L’orchestre comprend généralement un soliste (joueur de sitar, sarod, sarangi, violon, satara, flûte traversière en bambou ou simplement un vocaliste), un joueur de tabla (percussion du nord de l’Inde composée de deux tambours de tailles différentes et frappés avec les doigts ou la main) et un accompagnateur au tampura (instrument à cordes pincées servant de basse continue). L’une des spécificités de la musique classique indienne est qu’elle ne s’écrit pas mais se transmet de maître (pandit) à élève.

La musique populaire

Le Rajasthan a vu naître une constellation d’artistes populaires dans tout le pays. Parmi eux, Swaroop Khan est l'un des plus appréciés.
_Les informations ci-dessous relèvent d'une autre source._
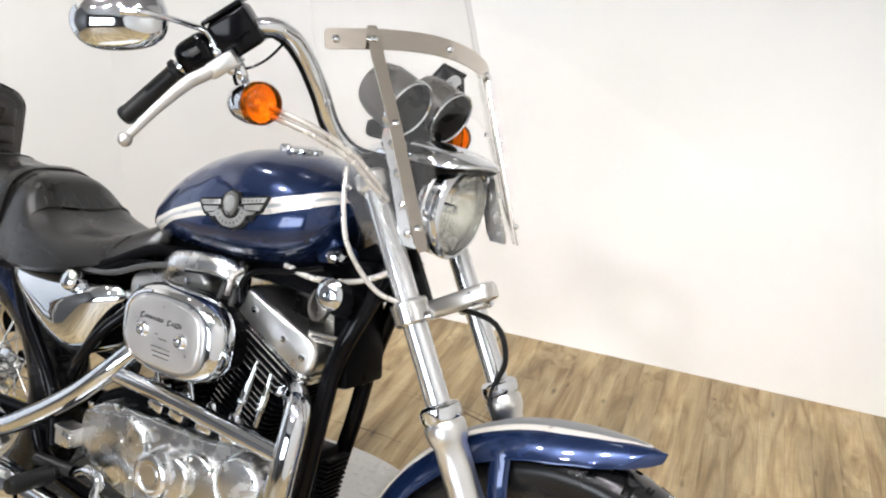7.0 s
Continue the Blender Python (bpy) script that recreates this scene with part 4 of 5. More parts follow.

Parfumant la tradition manganiyar de pop occidentale, ce chanteur s’est fait connaître après avoir concouru dans une des premières saisons d'Indian Idol. Depuis, il a enchaîné quelques succès dans l'industrie bollywoodienne. A Bollywood toujours, Ila Arun est à la fois chanteuse folklorique rajasthanie renommée et actrice indienne. Elle est connue pour sa voix solide et grave. Pour former un trio bollywoodien, citons également le célèbre Mame Khan, chanteur folklorique présent dans de nombreux films comme Luck by Chance (Zoya Akhtar, 2009) ou Sonchiriya (Abhishek Chaubey, 2019).
Autre sensation, Ashok Manda Bishnoi, connu sous son nom de scène Rapperiya Baalam, est un chanteur du Rajasthan connu pour ses morceaux de rap joyeux et bienveillants comme sa chanson Mharo Rajasthan qui l'a rendu populaire dans tout le pays. Enfin, citons le duo Sartaj et Sarwar, deux jeunes garçons qui ont commencé leur carrière en chantant dans une émission de téléréalité et qui ont doucement mais sûrement acquis une reconnaissance nationale.